## WHAT NEEDS TO BE DONE
Everything from the line containing "# ---- helpers" through the line containing "ob[key] = value" should be repeated exactly, and nothing else from the data.

## DATA ENTRIES
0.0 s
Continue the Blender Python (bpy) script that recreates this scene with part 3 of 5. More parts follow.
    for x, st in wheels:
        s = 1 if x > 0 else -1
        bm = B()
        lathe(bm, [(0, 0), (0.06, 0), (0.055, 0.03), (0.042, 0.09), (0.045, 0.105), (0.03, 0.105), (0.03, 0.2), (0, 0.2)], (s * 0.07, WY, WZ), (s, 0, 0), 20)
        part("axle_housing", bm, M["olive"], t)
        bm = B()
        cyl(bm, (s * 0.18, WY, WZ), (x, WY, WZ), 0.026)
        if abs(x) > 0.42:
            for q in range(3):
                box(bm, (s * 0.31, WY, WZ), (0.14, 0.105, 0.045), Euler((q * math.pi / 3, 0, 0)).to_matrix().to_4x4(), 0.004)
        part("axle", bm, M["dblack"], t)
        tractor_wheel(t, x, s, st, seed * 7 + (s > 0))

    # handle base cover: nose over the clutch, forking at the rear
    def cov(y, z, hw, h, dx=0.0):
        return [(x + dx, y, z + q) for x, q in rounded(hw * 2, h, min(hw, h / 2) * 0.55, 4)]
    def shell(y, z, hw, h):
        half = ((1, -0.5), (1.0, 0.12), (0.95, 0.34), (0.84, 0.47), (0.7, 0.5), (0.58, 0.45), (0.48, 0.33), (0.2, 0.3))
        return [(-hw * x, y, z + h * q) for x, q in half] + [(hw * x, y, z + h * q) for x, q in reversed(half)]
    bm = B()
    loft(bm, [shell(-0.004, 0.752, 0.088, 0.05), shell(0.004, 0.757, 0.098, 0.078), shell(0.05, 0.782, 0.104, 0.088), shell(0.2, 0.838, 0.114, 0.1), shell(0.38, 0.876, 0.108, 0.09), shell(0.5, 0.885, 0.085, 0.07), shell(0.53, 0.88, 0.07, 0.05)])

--

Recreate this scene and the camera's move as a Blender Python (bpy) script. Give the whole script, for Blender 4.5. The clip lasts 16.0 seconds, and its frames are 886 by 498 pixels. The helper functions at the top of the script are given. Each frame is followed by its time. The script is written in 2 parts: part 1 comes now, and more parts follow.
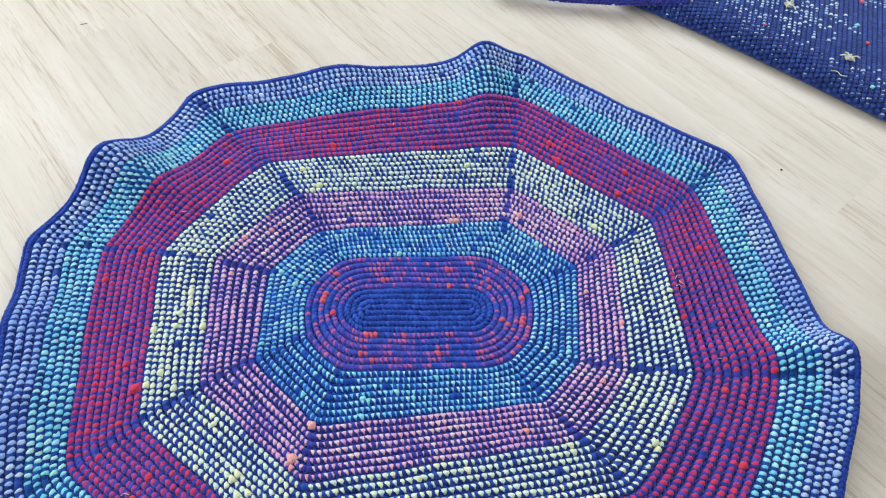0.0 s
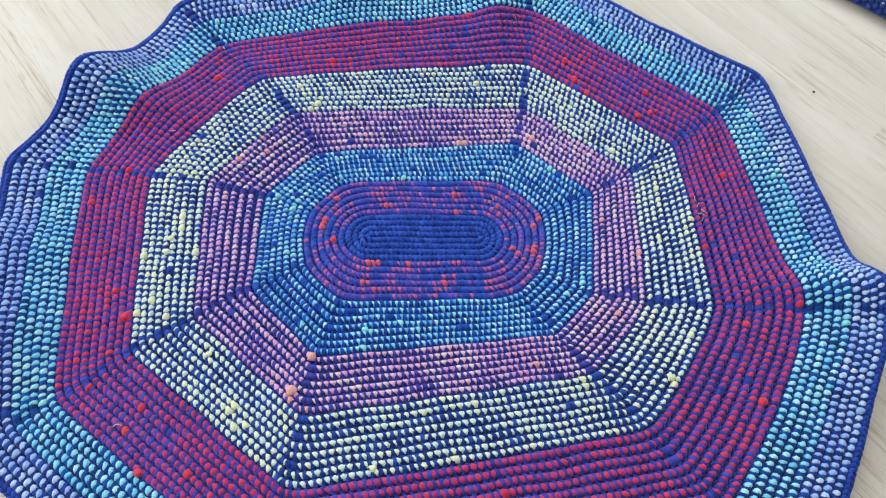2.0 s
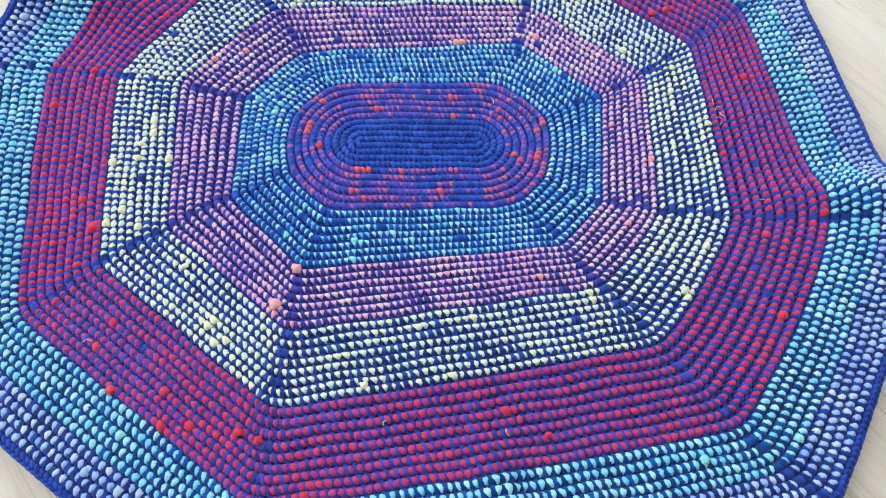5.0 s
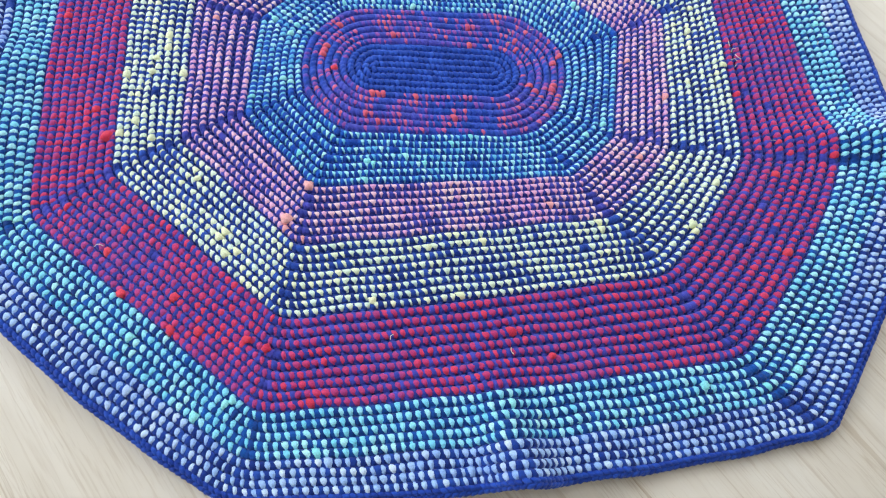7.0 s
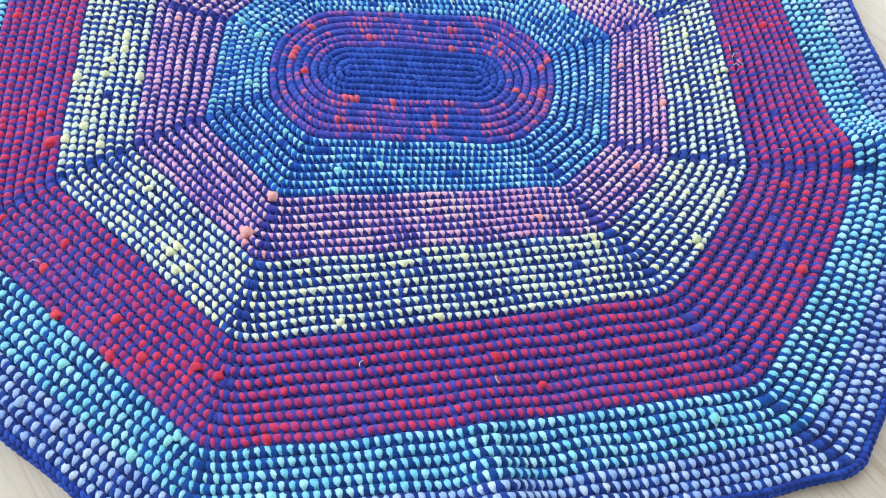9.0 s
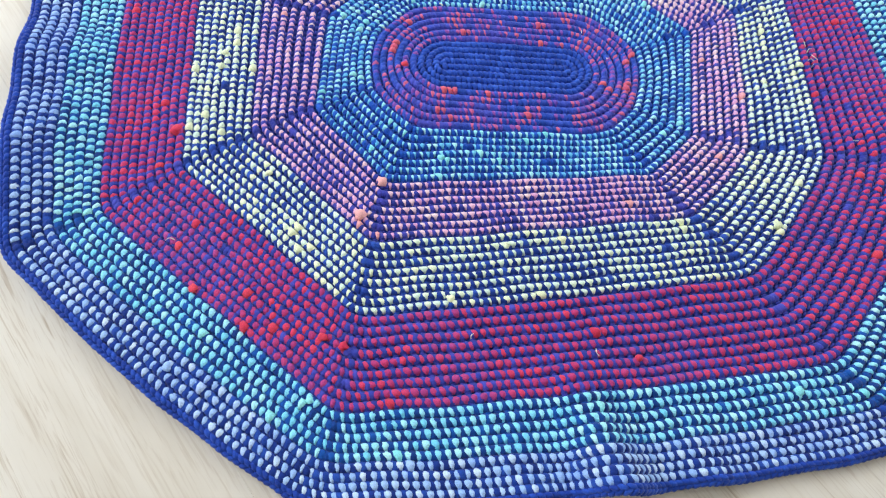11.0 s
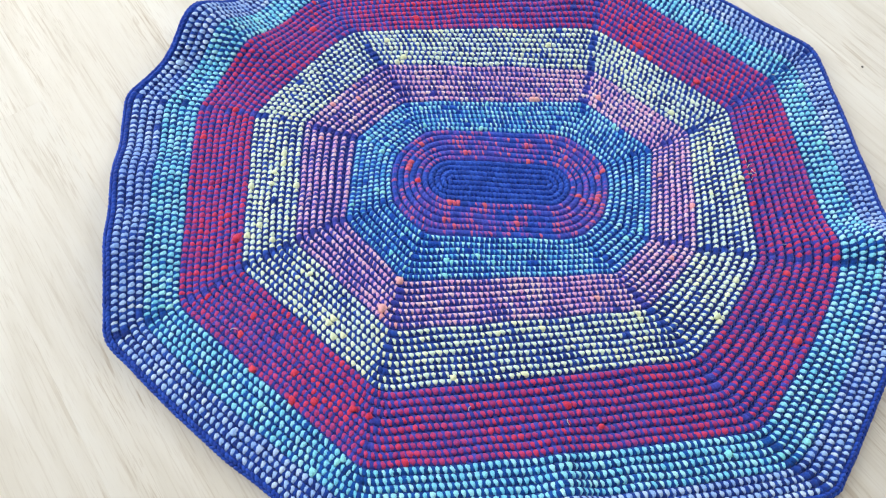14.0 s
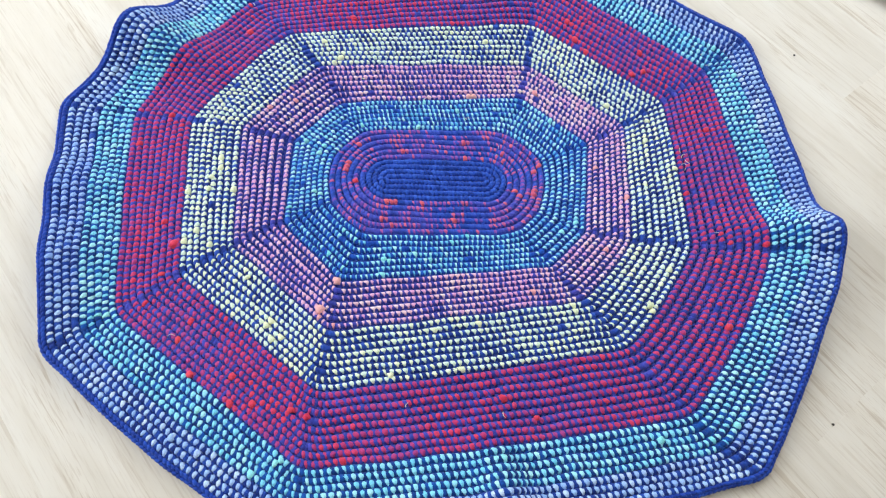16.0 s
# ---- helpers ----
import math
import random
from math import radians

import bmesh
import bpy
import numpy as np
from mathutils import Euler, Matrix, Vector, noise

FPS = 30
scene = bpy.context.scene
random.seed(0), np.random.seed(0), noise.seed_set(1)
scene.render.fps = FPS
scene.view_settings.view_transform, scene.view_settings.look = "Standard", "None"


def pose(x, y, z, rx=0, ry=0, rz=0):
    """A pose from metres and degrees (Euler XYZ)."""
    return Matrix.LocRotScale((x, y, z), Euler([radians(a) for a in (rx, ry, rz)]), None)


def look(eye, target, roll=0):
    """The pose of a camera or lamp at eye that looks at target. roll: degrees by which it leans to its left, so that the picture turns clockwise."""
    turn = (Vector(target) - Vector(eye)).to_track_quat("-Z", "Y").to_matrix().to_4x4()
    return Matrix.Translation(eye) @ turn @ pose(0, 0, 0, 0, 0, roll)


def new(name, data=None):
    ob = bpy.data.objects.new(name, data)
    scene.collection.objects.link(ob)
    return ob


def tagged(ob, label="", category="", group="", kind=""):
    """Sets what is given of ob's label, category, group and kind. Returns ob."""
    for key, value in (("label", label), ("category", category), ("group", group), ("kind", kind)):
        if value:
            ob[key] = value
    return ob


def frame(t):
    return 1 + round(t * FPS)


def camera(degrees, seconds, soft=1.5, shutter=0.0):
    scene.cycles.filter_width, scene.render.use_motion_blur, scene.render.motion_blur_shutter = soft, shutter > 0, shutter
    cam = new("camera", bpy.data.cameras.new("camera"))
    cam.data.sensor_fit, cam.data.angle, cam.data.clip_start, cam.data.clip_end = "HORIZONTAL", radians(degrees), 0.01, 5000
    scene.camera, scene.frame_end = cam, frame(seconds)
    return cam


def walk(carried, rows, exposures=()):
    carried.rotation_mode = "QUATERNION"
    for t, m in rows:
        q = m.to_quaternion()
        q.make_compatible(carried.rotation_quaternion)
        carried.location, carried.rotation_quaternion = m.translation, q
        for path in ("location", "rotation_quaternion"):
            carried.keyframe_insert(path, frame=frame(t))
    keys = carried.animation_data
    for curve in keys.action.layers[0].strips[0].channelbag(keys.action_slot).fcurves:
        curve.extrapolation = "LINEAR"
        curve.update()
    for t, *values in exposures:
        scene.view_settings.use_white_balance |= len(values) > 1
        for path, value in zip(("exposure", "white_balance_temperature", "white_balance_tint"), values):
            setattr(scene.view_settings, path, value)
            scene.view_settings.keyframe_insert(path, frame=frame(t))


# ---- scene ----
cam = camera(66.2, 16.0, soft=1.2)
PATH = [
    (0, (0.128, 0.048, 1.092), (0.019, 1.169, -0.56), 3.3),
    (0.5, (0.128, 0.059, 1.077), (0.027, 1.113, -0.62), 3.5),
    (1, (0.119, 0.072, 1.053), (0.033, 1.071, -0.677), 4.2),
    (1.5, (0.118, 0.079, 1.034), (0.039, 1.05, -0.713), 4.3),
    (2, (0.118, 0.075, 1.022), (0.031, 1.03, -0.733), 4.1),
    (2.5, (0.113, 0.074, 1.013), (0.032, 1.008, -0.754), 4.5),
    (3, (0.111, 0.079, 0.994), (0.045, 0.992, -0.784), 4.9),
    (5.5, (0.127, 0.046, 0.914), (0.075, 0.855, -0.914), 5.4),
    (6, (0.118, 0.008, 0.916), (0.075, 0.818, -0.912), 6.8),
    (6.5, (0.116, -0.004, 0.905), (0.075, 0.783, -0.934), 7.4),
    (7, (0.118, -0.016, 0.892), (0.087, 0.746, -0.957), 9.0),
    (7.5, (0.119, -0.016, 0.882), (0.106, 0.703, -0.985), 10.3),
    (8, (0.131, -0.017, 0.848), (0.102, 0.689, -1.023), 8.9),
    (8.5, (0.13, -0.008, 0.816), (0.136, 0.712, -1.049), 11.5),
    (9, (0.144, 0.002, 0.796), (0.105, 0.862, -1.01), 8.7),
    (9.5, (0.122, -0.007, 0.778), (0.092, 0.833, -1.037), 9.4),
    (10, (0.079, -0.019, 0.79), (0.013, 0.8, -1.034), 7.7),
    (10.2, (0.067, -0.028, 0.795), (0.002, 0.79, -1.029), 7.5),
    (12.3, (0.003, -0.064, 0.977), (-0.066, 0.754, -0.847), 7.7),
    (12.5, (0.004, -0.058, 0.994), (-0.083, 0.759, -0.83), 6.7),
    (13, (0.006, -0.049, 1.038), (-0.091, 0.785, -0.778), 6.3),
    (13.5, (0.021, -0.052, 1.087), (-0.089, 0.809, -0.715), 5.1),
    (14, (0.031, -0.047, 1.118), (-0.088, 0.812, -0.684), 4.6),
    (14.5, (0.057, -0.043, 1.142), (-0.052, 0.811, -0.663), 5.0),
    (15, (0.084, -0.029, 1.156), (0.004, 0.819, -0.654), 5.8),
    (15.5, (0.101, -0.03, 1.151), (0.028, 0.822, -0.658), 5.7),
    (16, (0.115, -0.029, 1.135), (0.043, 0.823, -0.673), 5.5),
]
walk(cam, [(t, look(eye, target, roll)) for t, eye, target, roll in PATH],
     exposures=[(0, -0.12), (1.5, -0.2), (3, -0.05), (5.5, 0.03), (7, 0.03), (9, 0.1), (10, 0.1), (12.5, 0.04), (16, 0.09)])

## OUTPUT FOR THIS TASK
# ---- helpers ----
import math
import random
from math import radians

import bmesh
import bpy
import numpy as np
from mathutils import Euler, Matrix, Vector, noise

FPS = 30
scene = bpy.context.scene
random.seed(0), np.random.seed(0), noise.seed_set(1)
scene.render.fps = FPS
scene.view_settings.view_transform, scene.view_settings.look = "Standard", "None"


def pose(x, y, z, rx=0, ry=0, rz=0):
    """A pose from metres and degrees (Euler XYZ)."""
    return Matrix.LocRotScale((x, y, z), Euler([radians(a) for a in (rx, ry, rz)]), None)


def look(eye, target, roll=0):
    """The pose of a camera or lamp at eye that looks at target. roll: degrees by which it leans to its left, so that the picture turns clockwise."""
    turn = (Vector(target) - Vector(eye)).to_track_quat("-Z", "Y").to_matrix().to_4x4()
    return Matrix.Translation(eye) @ turn @ pose(0, 0, 0, 0, 0, roll)


def new(name, data=None):
    ob = bpy.data.objects.new(name, data)
    scene.collection.objects.link(ob)
    return ob


def tagged(ob, label="", category="", group="", kind=""):
    """Sets what is given of ob's label, category, group and kind. Returns ob."""
    for key, value in (("label", label), ("category", category), ("group", group), ("kind", kind)):
        if value:
            ob[key] = value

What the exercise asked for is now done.